The Karkas mountain range lies east of the Dena sub-range of the nearly thousand mile long Zagros mountain range to its west. Within the 50 mile length of the Dena sub-range are over 40 peaks topping 4,000 meters (13,123 feet), the largest reaching 4,400 meters (14,435 feet). These would have been topped by the last regional glaciers during the Neolithic Subpluvial, and the surrounding region would have been well-watered until the end of the Neolithic Subpluvial when it became increasingly arid up to our present day. Mt. Shasta in northern California is about the same height, still topped by glacial ice, and surrounded by lush forests–much as I envision Mt. Karkas 5,203 years ago. I make this comparison because I was a frequent visitor to Mt.
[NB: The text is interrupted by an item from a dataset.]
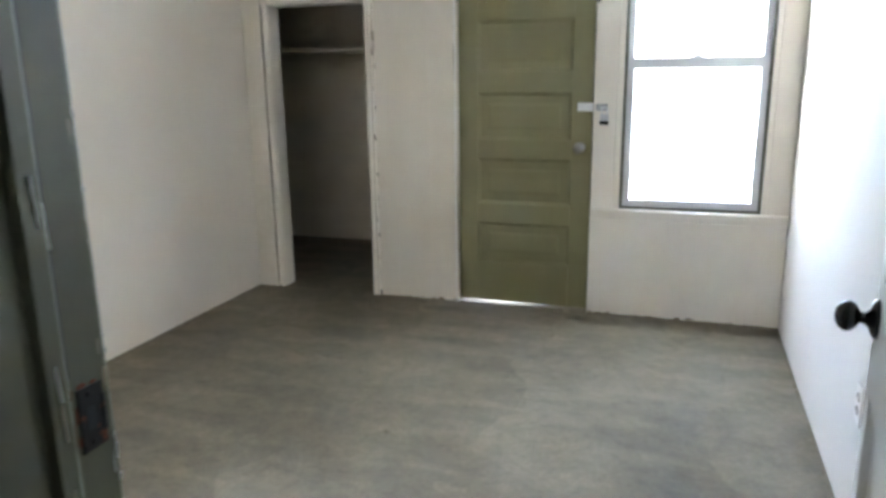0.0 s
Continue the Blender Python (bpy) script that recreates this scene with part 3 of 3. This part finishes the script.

Shasta’s thick forests and fast flowing streams while living in the Bay Area. This Shasta region still provides most of the water flowing south into California’s Central Valley agriculture. The southern end of the Zagros mountain range terminates in what is now desert, probably savanna then, beyond which lie Afghanistan to the north and the Indus Valley to the east, both of which were involved in the Indus Valley Civilization.
The opening scene of the Raising Up Pharaoh epic finds the village’s defenders already dead, surviving villagers being corralled by the victorious invaders, and returning shepherd boys watching from atop a cliff behind the village as the soldiers begin exterminating their families and the others. The air is filled with the cries of villagers chanting, “Deiwos. Deiwos. Deiwos, ” pleading for help from their Indo-European gods, the cries subsiding until there are none. The shepherd boys turn and flee in anguish as the invaders send a detachment to catch and slaughter them. One boy mutters, “Where’s the Deiwos when we need him?”